Material provided:
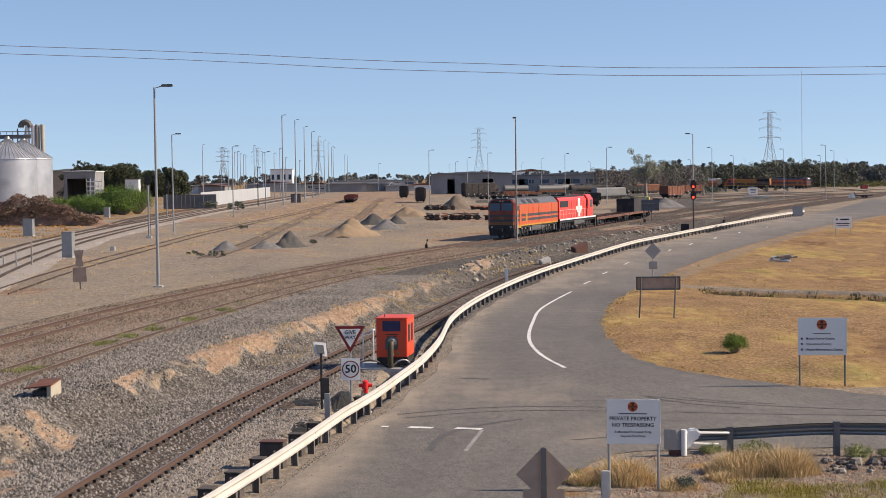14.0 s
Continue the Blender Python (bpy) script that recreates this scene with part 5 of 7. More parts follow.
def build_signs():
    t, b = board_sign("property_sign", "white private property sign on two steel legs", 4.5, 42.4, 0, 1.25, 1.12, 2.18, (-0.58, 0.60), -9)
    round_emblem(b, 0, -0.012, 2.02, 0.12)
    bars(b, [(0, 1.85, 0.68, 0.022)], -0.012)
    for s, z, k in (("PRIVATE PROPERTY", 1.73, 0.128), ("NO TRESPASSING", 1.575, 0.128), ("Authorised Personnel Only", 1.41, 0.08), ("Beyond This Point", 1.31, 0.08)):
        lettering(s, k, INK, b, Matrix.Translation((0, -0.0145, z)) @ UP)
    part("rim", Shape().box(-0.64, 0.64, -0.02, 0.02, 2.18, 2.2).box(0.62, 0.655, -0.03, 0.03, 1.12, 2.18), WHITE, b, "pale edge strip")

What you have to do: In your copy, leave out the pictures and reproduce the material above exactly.

Answer to the problem:
14.0 s
Continue the Blender Python (bpy) script that recreates this scene with part 5 of 7. More parts follow.
def build_signs():
    t, b = board_sign("property_sign", "white private property sign on two steel legs", 4.5, 42.4, 0, 1.25, 1.12, 2.18, (-0.58, 0.60), -9)
    round_emblem(b, 0, -0.012, 2.02, 0.12)
    bars(b, [(0, 1.85, 0.68, 0.022)], -0.012)
    for s, z, k in (("PRIVATE PROPERTY", 1.73, 0.128), ("NO TRESPASSING", 1.575, 0.128), ("Authorised Personnel Only", 1.41, 0.08), ("Beyond This Point", 1.31, 0.08)):
        lettering(s, k, INK, b, Matrix.Translation((0, -0.0145, z)) @ UP)
    part("rim", Shape().box(-0.64, 0.64, -0.02, 0.02, 2.18, 2.2).box(0.62, 0.655, -0.03, 0.03, 1.12, 2.18), WHITE, b, "pale edge strip")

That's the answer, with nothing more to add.